(AIM) Pull out every line below that contains the word "scene".

(SUPPLIED RECORDS)
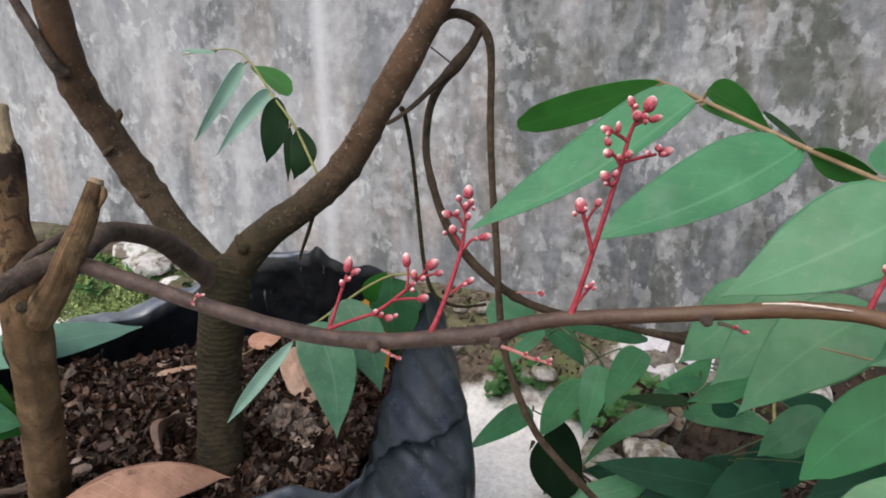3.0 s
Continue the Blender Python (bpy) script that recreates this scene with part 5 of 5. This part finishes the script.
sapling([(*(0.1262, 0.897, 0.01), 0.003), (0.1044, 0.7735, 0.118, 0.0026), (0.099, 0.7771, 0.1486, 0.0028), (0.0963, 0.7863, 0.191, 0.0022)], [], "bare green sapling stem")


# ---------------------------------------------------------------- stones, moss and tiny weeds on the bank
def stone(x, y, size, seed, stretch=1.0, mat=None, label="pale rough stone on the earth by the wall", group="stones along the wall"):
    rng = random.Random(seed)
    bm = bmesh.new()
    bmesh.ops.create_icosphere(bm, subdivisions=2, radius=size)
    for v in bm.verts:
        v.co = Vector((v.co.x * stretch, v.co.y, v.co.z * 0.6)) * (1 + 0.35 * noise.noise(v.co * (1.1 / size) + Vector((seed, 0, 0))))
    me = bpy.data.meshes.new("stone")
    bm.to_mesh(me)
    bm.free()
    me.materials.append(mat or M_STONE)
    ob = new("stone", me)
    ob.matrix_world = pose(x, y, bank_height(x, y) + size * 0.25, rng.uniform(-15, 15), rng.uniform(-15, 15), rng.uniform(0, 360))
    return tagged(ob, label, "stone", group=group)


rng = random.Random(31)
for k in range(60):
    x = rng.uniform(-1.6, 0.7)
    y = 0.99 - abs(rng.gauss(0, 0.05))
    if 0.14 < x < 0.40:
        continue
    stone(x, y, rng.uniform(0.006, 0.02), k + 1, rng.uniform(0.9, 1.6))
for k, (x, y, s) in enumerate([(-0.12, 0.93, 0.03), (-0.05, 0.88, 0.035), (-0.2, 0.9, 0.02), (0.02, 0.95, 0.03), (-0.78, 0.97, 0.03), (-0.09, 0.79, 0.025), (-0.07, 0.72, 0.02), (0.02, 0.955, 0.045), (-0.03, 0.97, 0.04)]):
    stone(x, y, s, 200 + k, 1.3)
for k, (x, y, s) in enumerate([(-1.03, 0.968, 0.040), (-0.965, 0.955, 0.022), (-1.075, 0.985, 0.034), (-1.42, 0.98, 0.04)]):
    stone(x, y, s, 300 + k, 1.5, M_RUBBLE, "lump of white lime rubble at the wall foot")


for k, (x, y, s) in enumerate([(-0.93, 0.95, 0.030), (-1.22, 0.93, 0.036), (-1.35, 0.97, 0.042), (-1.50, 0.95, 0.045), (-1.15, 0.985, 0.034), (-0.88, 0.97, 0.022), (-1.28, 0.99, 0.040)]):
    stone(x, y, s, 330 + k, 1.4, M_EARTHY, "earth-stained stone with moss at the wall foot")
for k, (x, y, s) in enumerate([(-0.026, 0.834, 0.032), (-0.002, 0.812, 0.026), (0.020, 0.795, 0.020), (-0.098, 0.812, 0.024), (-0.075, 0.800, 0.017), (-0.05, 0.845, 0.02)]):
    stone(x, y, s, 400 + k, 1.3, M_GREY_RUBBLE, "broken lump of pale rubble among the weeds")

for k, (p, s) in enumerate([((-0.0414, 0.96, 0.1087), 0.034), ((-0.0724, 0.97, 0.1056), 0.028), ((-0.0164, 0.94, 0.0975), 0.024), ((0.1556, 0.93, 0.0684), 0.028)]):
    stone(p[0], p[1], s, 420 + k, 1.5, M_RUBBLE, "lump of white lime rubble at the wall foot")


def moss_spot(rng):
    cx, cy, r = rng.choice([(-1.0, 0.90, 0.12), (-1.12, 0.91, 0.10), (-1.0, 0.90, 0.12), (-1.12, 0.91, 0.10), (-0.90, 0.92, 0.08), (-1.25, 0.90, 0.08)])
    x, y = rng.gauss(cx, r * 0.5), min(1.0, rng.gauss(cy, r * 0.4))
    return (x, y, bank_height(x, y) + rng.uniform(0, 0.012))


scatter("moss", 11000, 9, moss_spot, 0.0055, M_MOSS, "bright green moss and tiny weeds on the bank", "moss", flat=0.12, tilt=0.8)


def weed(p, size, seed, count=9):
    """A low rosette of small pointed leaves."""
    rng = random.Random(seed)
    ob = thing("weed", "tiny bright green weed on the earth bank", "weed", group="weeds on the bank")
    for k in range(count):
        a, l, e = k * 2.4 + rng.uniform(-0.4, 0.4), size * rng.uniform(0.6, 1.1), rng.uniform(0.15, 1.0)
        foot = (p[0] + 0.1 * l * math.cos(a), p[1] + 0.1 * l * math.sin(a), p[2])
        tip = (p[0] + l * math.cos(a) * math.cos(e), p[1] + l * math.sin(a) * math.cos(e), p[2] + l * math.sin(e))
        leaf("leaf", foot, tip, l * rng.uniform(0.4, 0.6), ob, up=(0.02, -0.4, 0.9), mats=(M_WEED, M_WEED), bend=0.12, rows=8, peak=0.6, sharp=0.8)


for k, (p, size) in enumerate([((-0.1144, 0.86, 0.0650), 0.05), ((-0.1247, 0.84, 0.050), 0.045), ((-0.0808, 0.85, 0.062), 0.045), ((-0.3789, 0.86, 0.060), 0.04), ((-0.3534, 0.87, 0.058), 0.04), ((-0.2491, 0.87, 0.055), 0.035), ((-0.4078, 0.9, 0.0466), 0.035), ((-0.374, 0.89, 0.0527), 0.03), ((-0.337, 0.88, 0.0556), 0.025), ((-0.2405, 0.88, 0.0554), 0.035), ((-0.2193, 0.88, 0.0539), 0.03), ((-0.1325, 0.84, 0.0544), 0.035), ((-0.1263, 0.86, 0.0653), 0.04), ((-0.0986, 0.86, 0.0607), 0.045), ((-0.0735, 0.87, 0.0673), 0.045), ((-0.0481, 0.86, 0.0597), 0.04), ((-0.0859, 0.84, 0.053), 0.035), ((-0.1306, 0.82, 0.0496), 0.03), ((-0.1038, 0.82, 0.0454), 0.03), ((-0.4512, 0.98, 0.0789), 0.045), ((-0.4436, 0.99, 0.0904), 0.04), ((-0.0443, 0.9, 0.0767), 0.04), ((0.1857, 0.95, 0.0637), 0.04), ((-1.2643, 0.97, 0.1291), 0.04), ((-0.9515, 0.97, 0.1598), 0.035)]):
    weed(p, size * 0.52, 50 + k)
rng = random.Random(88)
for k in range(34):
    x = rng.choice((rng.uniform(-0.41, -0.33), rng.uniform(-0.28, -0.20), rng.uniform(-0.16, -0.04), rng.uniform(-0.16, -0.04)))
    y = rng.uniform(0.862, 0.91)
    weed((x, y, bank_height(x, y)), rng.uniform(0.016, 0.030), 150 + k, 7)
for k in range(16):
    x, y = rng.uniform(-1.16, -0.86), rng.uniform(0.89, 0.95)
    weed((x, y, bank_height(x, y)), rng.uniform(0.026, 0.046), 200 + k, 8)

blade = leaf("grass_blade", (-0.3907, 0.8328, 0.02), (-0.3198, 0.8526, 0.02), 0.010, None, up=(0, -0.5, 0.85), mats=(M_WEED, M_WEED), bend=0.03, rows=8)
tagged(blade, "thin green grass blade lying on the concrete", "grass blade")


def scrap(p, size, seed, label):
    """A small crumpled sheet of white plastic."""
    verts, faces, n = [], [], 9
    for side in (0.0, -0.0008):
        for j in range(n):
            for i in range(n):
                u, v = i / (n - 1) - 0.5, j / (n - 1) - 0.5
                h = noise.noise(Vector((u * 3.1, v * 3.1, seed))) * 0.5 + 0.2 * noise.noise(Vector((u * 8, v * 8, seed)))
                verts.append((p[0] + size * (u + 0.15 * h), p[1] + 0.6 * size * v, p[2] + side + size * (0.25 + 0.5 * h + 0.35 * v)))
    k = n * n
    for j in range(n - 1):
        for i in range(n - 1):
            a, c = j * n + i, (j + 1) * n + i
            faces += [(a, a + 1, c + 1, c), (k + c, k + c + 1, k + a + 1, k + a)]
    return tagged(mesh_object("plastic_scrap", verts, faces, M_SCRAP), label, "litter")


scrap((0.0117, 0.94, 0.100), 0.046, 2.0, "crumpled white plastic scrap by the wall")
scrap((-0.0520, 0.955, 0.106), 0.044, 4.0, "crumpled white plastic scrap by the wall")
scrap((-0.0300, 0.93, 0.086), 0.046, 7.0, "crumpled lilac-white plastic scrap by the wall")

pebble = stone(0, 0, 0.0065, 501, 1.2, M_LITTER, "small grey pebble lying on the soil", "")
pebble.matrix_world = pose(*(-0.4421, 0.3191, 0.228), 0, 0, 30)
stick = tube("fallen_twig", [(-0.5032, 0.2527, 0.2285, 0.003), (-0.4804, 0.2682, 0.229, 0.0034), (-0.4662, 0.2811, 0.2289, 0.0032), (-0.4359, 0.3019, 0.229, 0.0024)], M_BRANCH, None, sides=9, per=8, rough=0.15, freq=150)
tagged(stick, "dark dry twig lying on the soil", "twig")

==

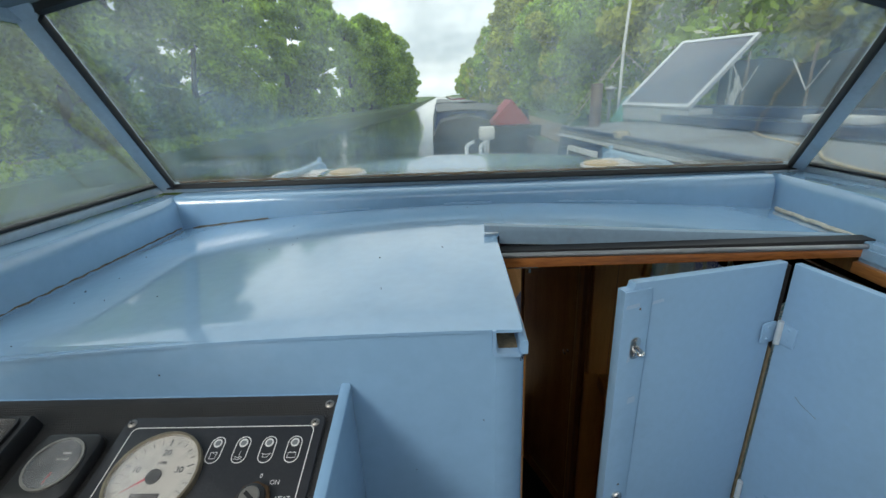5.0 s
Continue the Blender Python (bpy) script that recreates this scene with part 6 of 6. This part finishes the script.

(WORKED ANSWER)
Continue the Blender Python (bpy) script that recreates this scene with part 5 of 5. This part finishes the script.
Continue the Blender Python (bpy) script that recreates this scene with part 6 of 6. This part finishes the script.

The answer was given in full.